Henry's third wife, Jane Seymour, is often credited with bringing together Henry's two daughters and fostering good relations between them. Maybe she helped or maybe Mary, by then 20 years old and despite many promised matches with a range of royal European hotties, was unhappily single and probably enjoyed mothering her much younger sister. Besides, they were both bastards then and so on equal footing and thanks, perhaps, to their new step-mother, Henry started to show them both more favour.

Catherine Parr, Henry's last wife, despite being only five years older than Mary herself, is also credited with bringing some unity to the Tudor family. The trouble started, though, after Henry died because then the sisters' younger brother Edward was king and he and those who ruled on his behalf weren't terribly keen on Catholics like Mary. Elizabeth, meanwhile, was having a whale of a time living in Chelsea with her step-mother and the step-mother's new husband, the rakish Thomas Seymour. Romps in the bedroom? Sure! Play fighting? Absolutely! Inappropriate shenanigans? Hell, yes. This was all sanctioned, though, because Elizabeth and her sort-of-step-father were under the watch of Catherine. Meanwhile, Catholic plots centred around getting Mary back on the throne.

Once Edward had died, very young despite not being a very sickly child, and Mary had dealt swiftly and decisively with poor Lady Jane Grey and the people truly responsible for LJG's coronation (mainly her grasping new father-in-law, also Edward's second Lord Protector, the self-proclaimed Duke of Northumberland), she set about turning back all of the reformist changes to the English church that had been brought in during the reigns of her father and brother. Naturally, then, plotters of a reformist bent (such as Thomas Wyatt the younger et al.) tended to focus on getting quietly Protestant Elizabeth back on the throne.
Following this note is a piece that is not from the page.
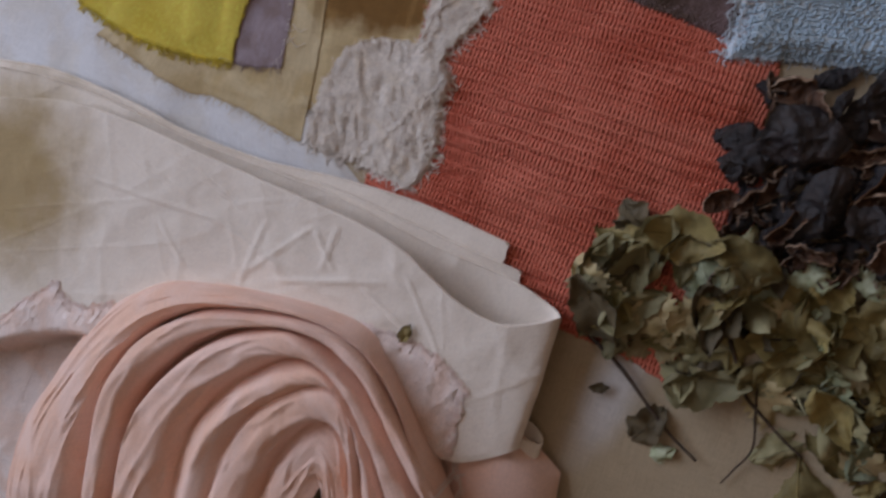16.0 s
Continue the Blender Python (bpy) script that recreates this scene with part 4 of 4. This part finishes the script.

Usually Elizabeth knew nothing of the plots until she was accused of conspiring with the rebels but that mattered little to Mary's distrustful advisors.

Perhaps Mary was too naive though. Although she was pushing 38 at the time of her coronation, she was desperate to marry and since her father preferred to let the promise of his eldest daughter serve as a more useful bargaining tool in international diplomacy than actually marrying her off, she had to organise this herself. Luckily, her cousin Charles V's son Philip was up for it (well, up for assimilating England into his evil empire) and Mary assumed children would soon follow and so she wouldn't have to worry about Elizabeth inheriting the throne.

Instead, she was more concerned about Elizabeth's soul and tried very hard to convert her to Catholicism--for her own good. This drove Mary's advisors crazy--as long as Elizabeth was alive, she would (willingly or otherwise) be a focus for any plots against Mary--but Mary refused to condemn Elizabeth to death no matter how badly Elizabeth's actions seemed to contravene her own beliefs. Specifically, why wouldn't Elizabeth go to mass? In her own reign, Elizabeth tended to follow the "via media" (middle road) in terms of religious policy--going back to a sort of reformist church but not to the extent of Edward's reign.

Ultimately, though, Elizabeth was a politician and after years of arguments and tantrums, she realised that if she just said the words Mary wanted to hear and do the things Mary wanted her to do, that would be enough to keep the peace. So she attended mass and although Mary's advisors said she was just going through the motions, Mary refused to believe them. Elizabeth had finally shed her stubborn shell and, in the name of just moving on, offered a compromise. Sometimes, it is the easiest thing to do.